Third, there is equity of access: all of Manitoba's not-for-profit centres charge the same parent fee, a maximum of $29 per day, unlike the $50 to $70 per day charged by the commercial operator. Finally, international research shows that in jurisdictions with a large commercial sector, regulations and standards tend to get lowered to maximize profitability -- something that further jeopardizes quality for children, families and staff.

Solving the severe shortfall of child-care services in Manitoba requires public and not-for-profit solutions, not underwriting for-profit businesses.

SUSAN PRENTICE

Department of sociology

University of Manitoba

...

Victoria Sopik's claim that Manitoba is "unique in limiting funds to for-profit centres" is wrong on two counts. First, profit-making child-care centres do benefit from fee subsidies (but not operational funding) in Manitoba. Second, no public funding at all is provided to for-profits in Saskatchewan.

Sopik is not only wrong but wrong-headed. There are excellent reasons why the Manitoba government has historically been unenthusiastic about spending public child-care dollars to support owners' and shareholders' profits. Considerable evidence shows the same funds can be used more effectively and accountably, with demonstrably better quality and access results, to support non-profit and public programs.

MARTHA FRIENDLY

Childcare Resource and Research Unit, Toronto

...

Excerpts from article in Winnipeg Free Press, 18 Jun 13:

The lack of provincial subsidies is preventing Winnipeg's only corporate-sponsored, for-profit daycare operator from expanding as quickly as hoped, the company's co-founder said.

"For lots of families, it's a funding issue," Victoria Sopik, co-founder of Toronto-based Kids & Company, said in an interview Monday.

Sopik said Manitoba is the only province among the six Kids & Company now operates in that doesn't provide subsidies to both for-profit and not-for-profit child-care centres.

The subsidies help lower the fees its daycare centres charge for their services, but because they're not available in Manitoba, it has to charge the full amount here, which is $50 to $70 per day, depending on the age of the child, she said.

That seems to be more than some families are prepared to pay, she said, which discourages companies from paying the $5,000 annual fee to become a Kids & Company client. The membership fee only reserves child-care spaces for their employees. The company or the employees still have to pay the daily child-care fee, and Sopik noted in most cases it's the employees who cover the cost.

Kids & Company opened its first Winnipeg outlet last June at 158 Fort St.

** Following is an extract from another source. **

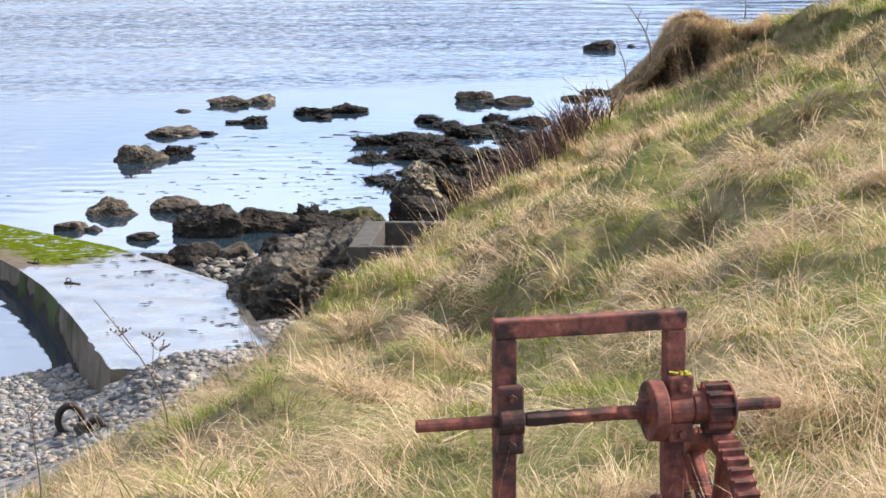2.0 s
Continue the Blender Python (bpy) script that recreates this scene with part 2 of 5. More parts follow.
ROCK = material("shore_rock", [(0.3, (0.03, 0.024, 0.018)), (0.48, (0.10, 0.08, 0.058)), (0.6, (0.19, 0.155, 0.11)), (0.75, (0.36, 0.30, 0.22))], 5.0,
                bump=1.0, bump_scale=16, stain=(0.03, 0.025, 0.02), stain_scale=1.6, stain_at=(0.48, 0.62), per_object=0.35, bump_depth=0.05)
CRAG = material("fissured_crag", [(0.34, (0.016, 0.014, 0.012)), (0.47, (0.070, 0.061, 0.050)), (0.58, (0.16, 0.14, 0.112)), (0.70, (0.34, 0.30, 0.245))], 4.6, stretch=(1, 1, 0.6),
                bump=1.0, bump_scale=13, stain=(0.080, 0.06, 0.035), stain_scale=1.3, stain_at=(0.52, 0.62), bump_depth=0.09)
DARK_ROCK = material("dark_wet_rock", [(0.3, (0.012, 0.009, 0.007)), (0.5, (0.024, 0.019, 0.015)), (0.72, (0.10, 0.08, 0.06))], 6.0,
                     rough=(0.6, 0.9), bump=1.0, bump_scale=18, per_object=0.35, bump_depth=0.05, spec=0.25)
PALE_ROCK = material("lichened_rock", [(0.32, (0.016, 0.013, 0.010)), (0.5, (0.045, 0.037, 0.028)), (0.68, (0.12, 0.10, 0.07))], 7.0, moss=(0.40, 0.335, 0.22), moss_at=(0.47, 0.74),
                     bump=1.0, bump_scale=20, bump_depth=0.05, stain=(0.05, 0.042, 0.035), stain_scale=2.0)
GREEN_ROCK = material("weedy_rock", [(0.3, (0.02, 0.019, 0.009)), (0.5, (0.05, 0.048, 0.018)), (0.7, (0.11, 0.105, 0.04))], 9.0,
                      bump=1.0, bump_scale=26, bump_depth=0.04)
WEED = material("bladderwrack", [(0.3, (0.004, 0.0035, 0.003)), (0.5, (0.014, 0.011, 0.008)), (0.72, (0.05, 0.04, 0.027))], 14.0,
                rough=(0.45, 0.85), bump=1.0, bump_scale=30, per_object=0.3, bump_depth=0.06, spec=0.25)
CONCRETE = material("weathered_concrete", [(0.3, (0.04, 0.036, 0.03)), (0.55, (0.085, 0.077, 0.065)), (0.75, (0.15, 0.138, 0.12))], 6.0,
                    rough=(0.7, 0.95), bump=0.5, bump_scale=45, stain=(0.05, 0.046, 0.04), stain_scale=1.1, stain_at=(0.5, 0.7), bump_depth=0.015)
HEATHER = material("heather_moor", [(0.34, (0.045, 0.030, 0.022)), (0.5, (0.085, 0.058, 0.040)), (0.66, (0.14, 0.10, 0.062))], 0.06,
                   bump=0.3, bump_scale=0.1, bump_depth=1.5, stain=(0.10, 0.09, 0.052), stain_scale=0.008)
FIELD = material("grazed_field", [(0.3, (0.105, 0.115, 0.034)), (0.5, (0.15, 0.155, 0.048)), (0.7, (0.20, 0.19, 0.07))], 0.06,
                 bump=0.5, bump_scale=0.25, bump_depth=0.5, stain=(0.18, 0.17, 0.085), stain_scale=0.03, stretch=(0.3, 1, 1))
BROW = material("cliff_brow_turf", [(0.3, (0.085, 0.075, 0.034)), (0.5, (0.15, 0.13, 0.058)), (0.7, (0.24, 0.20, 0.10))], 0.25,
                bump=0.8, bump_scale=0.9, bump_depth=0.5, stain=(0.12, 0.125, 0.048), stain_scale=0.06, stain_at=(0.46, 0.6))
FAR_GRASS = material("far_pasture", [(0.32, (0.058, 0.050, 0.036)), (0.5, (0.092, 0.079, 0.053)), (0.66, (0.14, 0.116, 0.076))], 0.006,
                     bump=0.2, bump_scale=0.02, bump_depth=4.0, stain=(0.07, 0.075, 0.042), stain_scale=0.003, stretch=(1, 0.4, 1))
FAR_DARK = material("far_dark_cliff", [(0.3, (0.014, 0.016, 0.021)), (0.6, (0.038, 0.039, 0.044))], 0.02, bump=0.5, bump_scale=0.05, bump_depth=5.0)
FAR_MOOR = material("far_moor", [(0.38, (0.046, 0.040, 0.045)), (0.6, (0.082, 0.070, 0.068))], 0.012, bump=0.2, bump_scale=0.02, bump_depth=4.0,
                    stain=(0.115, 0.105, 0.075), stain_scale=0.004)
PEBBLE = material("beach_pebbles", [(0.3, (0.11, 0.11, 0.112)), (0.5, (0.21, 0.21, 0.212)), (0.7, (0.34, 0.33, 0.315))], 3.0,
                  island=0.9, rough=(0.5, 0.85), bump=0.2, bump_scale=40, stain=(0.30, 0.26, 0.22), stain_scale=2.5)
GRAVEL = material("shore_gravel", [(0.3, (0.05, 0.046, 0.04)), (0.5, (0.12, 0.11, 0.095)), (0.7, (0.26, 0.24, 0.21))], 3.0, island=1.4, rough=(0.5, 0.85), bump=0.2, bump_scale=40)
WOOD = material("grey_post_wood", [(0.3, (0.09, 0.08, 0.065)), (0.7, (0.22, 0.19, 0.15))], 3.0, bump=0.4)
WIRE = material("fence_wire", [(0.3, (0.12, 0.12, 0.12)), (0.7, (0.2, 0.2, 0.2))], 3.0, bump=0.0, metal=0.6)
TWIG = material("dead_stem", [(0.3, (0.10, 0.075, 0.05)), (0.7, (0.22, 0.165, 0.11))], 20.0, bump=0.3, bump_depth=0.003)
BRAMBLE = material("bramble_twigs", [(0.3, (0.03, 0.014, 0.012)), (0.55, (0.075, 0.036, 0.03)), (0.75, (0.14, 0.075, 0.06))], 6.0, bump=0.0, island=0.6)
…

The 8,000-square-foot centre is licensed for 91 spaces, but only about 40 have been filled so far.

Sopik said they'd like to open a centre in the south end of the city, "but we'd like to get 20 to 30 more (children) in so we're around the two-thirds (full) mark before we open another one."

"We'd love to have it be in the next year, but it all depends on how this one grows."

All but one of the Winnipeg centre's clients -- the Manitoba Bar Association -- are national firms who are also clients of Kids & Company in other cities where it operates.

One of them is the Bank of Montreal, which has been offering Kids & Company's emergency backup child-care services to its employees since 2009.

"It's something our employees flagged to us as being important to them," Natalie Scott, the bank's managing director of benefits and recognition, said Monday.

Scott said BMO offers its employees up to 10 days a year of free emergency backup services with Kids & Company as part of its regular employee benefits package. She said it's helpful in both attracting and retaining workers.

"We've had a really strong uptake (of the service). We've seen... it increase by at least 50 per cent or more per year, so it's definitely something that's growing in momentum."

Sopik said another reason Kids & Company's fees are higher than some other child-care centres is it offers a broader range of services, including reading and art classes, more flexible packages and no late fees.

"So if they (parents) are stuck working late, we can feed their children dinner and they won't be charged a late fee (for not picking them up at the regular time)," she said.